Exercise aim | Set down exactly the lines in the records below that run from the line with "3. More parts follow." to the line with "0.62), thin, 1.7)", inclusive, and nothing more.
• • • • •
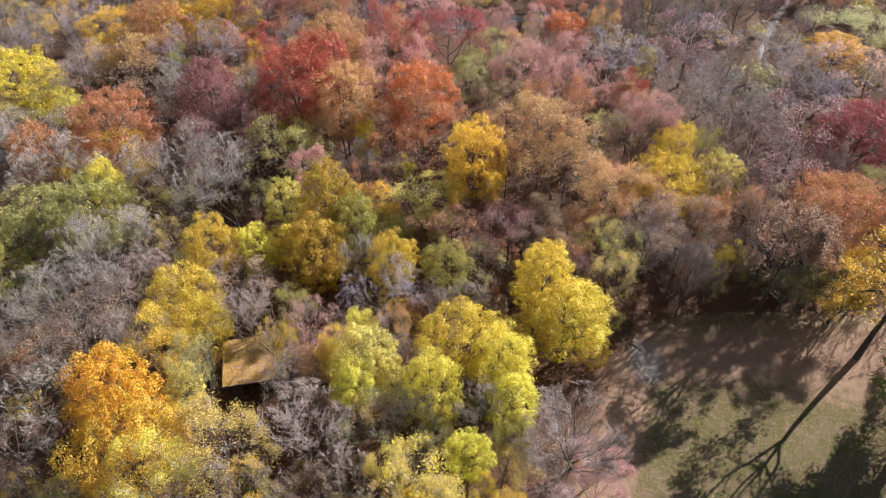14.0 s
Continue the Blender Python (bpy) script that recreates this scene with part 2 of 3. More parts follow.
def vase(a, b, c, d, thin):
    """Many limbs that rise steeply from low on the trunk."""
    return plan_of((a, b, c, d), (0.2, 0.28, 0.3, 0.15), (33, 34, 36, 34), 0.075, (1.05, 0.5, 0.5, 0.62), thin)


def dome(a, b, c, d, thin):
    """A leader with limbs all the way up."""
    return plan_of((a, b, c, d), (0.3, 0.25, 0.3, 0.15), (56, 42, 40, 36), 0.09, (0.62, 0.5, 0.5, 0.62), thin)


def oak(a, b, c, d, thin):
    """A short trunk with heavy crooked limbs."""
    return plan_of((a, b, c, d), (0.5, 0.3, 0.25, 0.15), (58, 46, 46, 40), 0.06, (0.95, 0.5, 0.52, 0.62), thin, 1.7)


OPEN = plan_of((8, 6, 5, 3), (0.68, 0.3, 0.3, 0.2), (52, 48, 46, 40), 0.05, (0.95, 0.48, 0.5, 0.5), 0.03, 2.2)
BOUGHS = plan_of((10, 6, 4), (0.2, 0.3, 0.3), (55, 45, 45), 0.07, (0.5, 0.5, 0.5))
SPRIGS = plan_of((6, 4), (0.05, 0.3), (45, 45), 0.07, (1.2, 0.5))
STEMS = plan_of((8, 5, 5), (0.02, 0.2, 0.15), (38, 38, 38), 0.06, (2.2, 0.5, 0.5), 0.011)


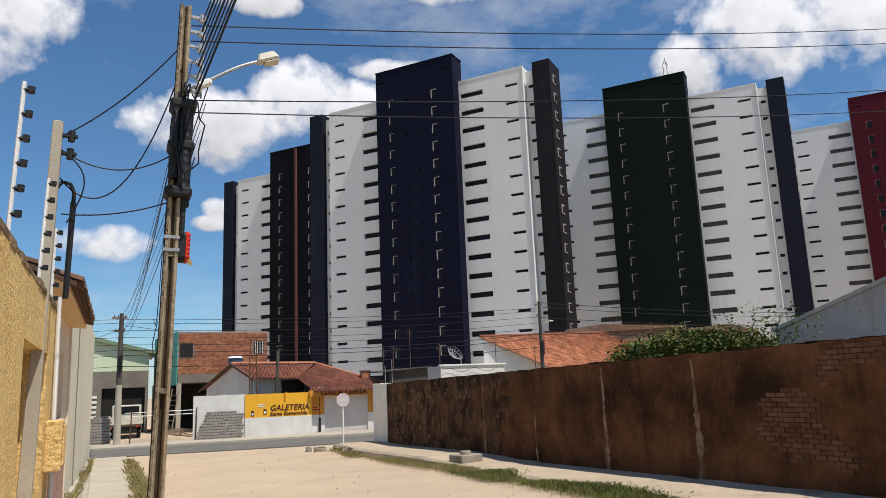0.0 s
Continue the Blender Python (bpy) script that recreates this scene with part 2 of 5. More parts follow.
• • • • •
Result |
Continue the Blender Python (bpy) script that recreates this scene with part 2 of 3. More parts follow.
def vase(a, b, c, d, thin):
    """Many limbs that rise steeply from low on the trunk."""
    return plan_of((a, b, c, d), (0.2, 0.28, 0.3, 0.15), (33, 34, 36, 34), 0.075, (1.05, 0.5, 0.5, 0.62), thin)


def dome(a, b, c, d, thin):
    """A leader with limbs all the way up."""
    return plan_of((a, b, c, d), (0.3, 0.25, 0.3, 0.15), (56, 42, 40, 36), 0.09, (0.62, 0.5, 0.5, 0.62), thin)


def oak(a, b, c, d, thin):
    """A short trunk with heavy crooked limbs."""
    return plan_of((a, b, c, d), (0.5, 0.3, 0.25, 0.15), (58, 46, 46, 40), 0.06, (0.95, 0.5, 0.52, 0.62), thin, 1.7)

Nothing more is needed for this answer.